- [Raw records]:
════
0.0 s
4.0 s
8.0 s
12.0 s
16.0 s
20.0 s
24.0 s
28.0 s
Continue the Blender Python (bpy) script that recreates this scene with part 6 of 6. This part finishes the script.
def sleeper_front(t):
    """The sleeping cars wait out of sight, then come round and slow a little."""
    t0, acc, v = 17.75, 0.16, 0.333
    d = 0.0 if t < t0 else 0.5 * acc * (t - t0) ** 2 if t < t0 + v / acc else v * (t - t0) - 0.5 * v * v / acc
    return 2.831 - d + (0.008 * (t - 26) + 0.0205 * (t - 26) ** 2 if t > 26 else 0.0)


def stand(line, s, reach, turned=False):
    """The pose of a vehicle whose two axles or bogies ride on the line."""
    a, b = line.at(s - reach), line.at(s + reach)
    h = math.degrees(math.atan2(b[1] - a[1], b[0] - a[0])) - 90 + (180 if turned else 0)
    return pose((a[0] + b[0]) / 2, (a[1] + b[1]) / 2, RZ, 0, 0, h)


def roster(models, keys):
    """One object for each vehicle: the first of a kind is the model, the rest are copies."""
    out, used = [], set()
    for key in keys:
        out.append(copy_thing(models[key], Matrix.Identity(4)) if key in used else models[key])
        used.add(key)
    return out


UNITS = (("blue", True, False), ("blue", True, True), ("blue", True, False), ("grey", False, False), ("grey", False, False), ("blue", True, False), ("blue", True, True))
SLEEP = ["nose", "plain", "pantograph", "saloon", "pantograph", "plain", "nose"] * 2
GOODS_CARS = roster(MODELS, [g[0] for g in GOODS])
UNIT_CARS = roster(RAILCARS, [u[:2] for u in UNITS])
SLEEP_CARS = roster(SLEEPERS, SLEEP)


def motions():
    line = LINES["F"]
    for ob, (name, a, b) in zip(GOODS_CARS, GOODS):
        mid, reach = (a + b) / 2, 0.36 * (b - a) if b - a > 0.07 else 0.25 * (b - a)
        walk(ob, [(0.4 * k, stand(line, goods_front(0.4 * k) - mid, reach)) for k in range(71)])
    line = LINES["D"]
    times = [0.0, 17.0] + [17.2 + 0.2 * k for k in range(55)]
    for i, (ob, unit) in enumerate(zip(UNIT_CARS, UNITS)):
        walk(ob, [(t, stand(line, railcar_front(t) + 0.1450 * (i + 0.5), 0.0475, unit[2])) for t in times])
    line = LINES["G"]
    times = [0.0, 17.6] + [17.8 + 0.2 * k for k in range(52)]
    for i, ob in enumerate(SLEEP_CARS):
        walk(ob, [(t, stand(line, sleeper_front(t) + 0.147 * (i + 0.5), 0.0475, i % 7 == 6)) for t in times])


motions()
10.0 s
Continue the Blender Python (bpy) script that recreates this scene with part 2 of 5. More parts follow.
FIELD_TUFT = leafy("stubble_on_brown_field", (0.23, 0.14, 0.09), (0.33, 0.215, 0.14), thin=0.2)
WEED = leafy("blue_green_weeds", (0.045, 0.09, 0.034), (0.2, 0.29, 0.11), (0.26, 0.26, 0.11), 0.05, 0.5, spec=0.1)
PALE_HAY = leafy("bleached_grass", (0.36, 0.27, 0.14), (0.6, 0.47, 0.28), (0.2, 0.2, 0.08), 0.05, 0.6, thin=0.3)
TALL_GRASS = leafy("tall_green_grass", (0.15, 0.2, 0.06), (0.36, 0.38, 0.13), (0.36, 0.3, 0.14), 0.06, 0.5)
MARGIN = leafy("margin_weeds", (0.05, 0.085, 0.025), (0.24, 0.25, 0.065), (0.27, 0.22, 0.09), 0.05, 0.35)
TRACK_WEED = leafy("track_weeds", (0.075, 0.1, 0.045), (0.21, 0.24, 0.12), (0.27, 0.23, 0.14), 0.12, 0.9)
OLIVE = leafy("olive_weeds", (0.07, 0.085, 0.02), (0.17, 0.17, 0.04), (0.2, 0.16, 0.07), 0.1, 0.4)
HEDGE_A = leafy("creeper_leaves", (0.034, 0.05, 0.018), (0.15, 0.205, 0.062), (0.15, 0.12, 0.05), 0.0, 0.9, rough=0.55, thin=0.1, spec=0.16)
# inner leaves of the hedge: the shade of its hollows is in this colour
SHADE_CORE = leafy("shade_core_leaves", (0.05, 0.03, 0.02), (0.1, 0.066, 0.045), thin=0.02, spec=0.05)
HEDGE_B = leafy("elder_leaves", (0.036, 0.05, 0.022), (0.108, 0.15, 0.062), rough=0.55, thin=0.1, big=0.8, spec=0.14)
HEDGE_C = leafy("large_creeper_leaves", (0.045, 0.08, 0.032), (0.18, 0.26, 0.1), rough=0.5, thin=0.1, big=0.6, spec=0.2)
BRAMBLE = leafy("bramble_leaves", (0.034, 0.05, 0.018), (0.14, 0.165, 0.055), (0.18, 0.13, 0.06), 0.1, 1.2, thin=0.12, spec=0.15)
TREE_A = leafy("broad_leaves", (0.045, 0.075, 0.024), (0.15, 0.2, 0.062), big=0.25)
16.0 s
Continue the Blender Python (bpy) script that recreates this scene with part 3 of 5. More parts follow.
════
- [Directive]:
Repeat the data precisely, line by line.

- [Expected answer]:
0.0 s
4.0 s
8.0 s
12.0 s
16.0 s
20.0 s
24.0 s
28.0 s
Continue the Blender Python (bpy) script that recreates this scene with part 6 of 6. This part finishes the script.
def sleeper_front(t):
    """The sleeping cars wait out of sight, then come round and slow a little."""
    t0, acc, v = 17.75, 0.16, 0.333
    d = 0.0 if t < t0 else 0.5 * acc * (t - t0) ** 2 if t < t0 + v / acc else v * (t - t0) - 0.5 * v * v / acc
    return 2.831 - d + (0.008 * (t - 26) + 0.0205 * (t - 26) ** 2 if t > 26 else 0.0)


def stand(line, s, reach, turned=False):
    """The pose of a vehicle whose two axles or bogies ride on the line."""
    a, b = line.at(s - reach), line.at(s + reach)
    h = math.degrees(math.atan2(b[1] - a[1], b[0] - a[0])) - 90 + (180 if turned else 0)
    return pose((a[0] + b[0]) / 2, (a[1] + b[1]) / 2, RZ, 0, 0, h)


def roster(models, keys):
    """One object for each vehicle: the first of a kind is the model, the rest are copies."""
    out, used = [], set()
    for key in keys:
        out.append(copy_thing(models[key], Matrix.Identity(4)) if key in used else models[key])
        used.add(key)
    return out


UNITS = (("blue", True, False), ("blue", True, True), ("blue", True, False), ("grey", False, False), ("grey", False, False), ("blue", True, False), ("blue", True, True))
SLEEP = ["nose", "plain", "pantograph", "saloon", "pantograph", "plain", "nose"] * 2
GOODS_CARS = roster(MODELS, [g[0] for g in GOODS])
UNIT_CARS = roster(RAILCARS, [u[:2] for u in UNITS])
SLEEP_CARS = roster(SLEEPERS, SLEEP)


def motions():
    line = LINES["F"]
    for ob, (name, a, b) in zip(GOODS_CARS, GOODS):
        mid, reach = (a + b) / 2, 0.36 * (b - a) if b - a > 0.07 else 0.25 * (b - a)
        walk(ob, [(0.4 * k, stand(line, goods_front(0.4 * k) - mid, reach)) for k in range(71)])
    line = LINES["D"]
    times = [0.0, 17.0] + [17.2 + 0.2 * k for k in range(55)]
    for i, (ob, unit) in enumerate(zip(UNIT_CARS, UNITS)):
        walk(ob, [(t, stand(line, railcar_front(t) + 0.1450 * (i + 0.5), 0.0475, unit[2])) for t in times])
    line = LINES["G"]
    times = [0.0, 17.6] + [17.8 + 0.2 * k for k in range(52)]
    for i, ob in enumerate(SLEEP_CARS):
        walk(ob, [(t, stand(line, sleeper_front(t) + 0.147 * (i + 0.5), 0.0475, i % 7 == 6)) for t in times])


motions()
10.0 s
Continue the Blender Python (bpy) script that recreates this scene with part 2 of 5. More parts follow.
FIELD_TUFT = leafy("stubble_on_brown_field", (0.23, 0.14, 0.09), (0.33, 0.215, 0.14), thin=0.2)
WEED = leafy("blue_green_weeds", (0.045, 0.09, 0.034), (0.2, 0.29, 0.11), (0.26, 0.26, 0.11), 0.05, 0.5, spec=0.1)
PALE_HAY = leafy("bleached_grass", (0.36, 0.27, 0.14), (0.6, 0.47, 0.28), (0.2, 0.2, 0.08), 0.05, 0.6, thin=0.3)
TALL_GRASS = leafy("tall_green_grass", (0.15, 0.2, 0.06), (0.36, 0.38, 0.13), (0.36, 0.3, 0.14), 0.06, 0.5)
MARGIN = leafy("margin_weeds", (0.05, 0.085, 0.025), (0.24, 0.25, 0.065), (0.27, 0.22, 0.09), 0.05, 0.35)
TRACK_WEED = leafy("track_weeds", (0.075, 0.1, 0.045), (0.21, 0.24, 0.12), (0.27, 0.23, 0.14), 0.12, 0.9)
OLIVE = leafy("olive_weeds", (0.07, 0.085, 0.02), (0.17, 0.17, 0.04), (0.2, 0.16, 0.07), 0.1, 0.4)
HEDGE_A = leafy("creeper_leaves", (0.034, 0.05, 0.018), (0.15, 0.205, 0.062), (0.15, 0.12, 0.05), 0.0, 0.9, rough=0.55, thin=0.1, spec=0.16)
# inner leaves of the hedge: the shade of its hollows is in this colour
SHADE_CORE = leafy("shade_core_leaves", (0.05, 0.03, 0.02), (0.1, 0.066, 0.045), thin=0.02, spec=0.05)
HEDGE_B = leafy("elder_leaves", (0.036, 0.05, 0.022), (0.108, 0.15, 0.062), rough=0.55, thin=0.1, big=0.8, spec=0.14)
HEDGE_C = leafy("large_creeper_leaves", (0.045, 0.08, 0.032), (0.18, 0.26, 0.1), rough=0.5, thin=0.1, big=0.6, spec=0.2)
BRAMBLE = leafy("bramble_leaves", (0.034, 0.05, 0.018), (0.14, 0.165, 0.055), (0.18, 0.13, 0.06), 0.1, 1.2, thin=0.12, spec=0.15)
TREE_A = leafy("broad_leaves", (0.045, 0.075, 0.024), (0.15, 0.2, 0.062), big=0.25)
16.0 s
Continue the Blender Python (bpy) script that recreates this scene with part 3 of 5. More parts follow.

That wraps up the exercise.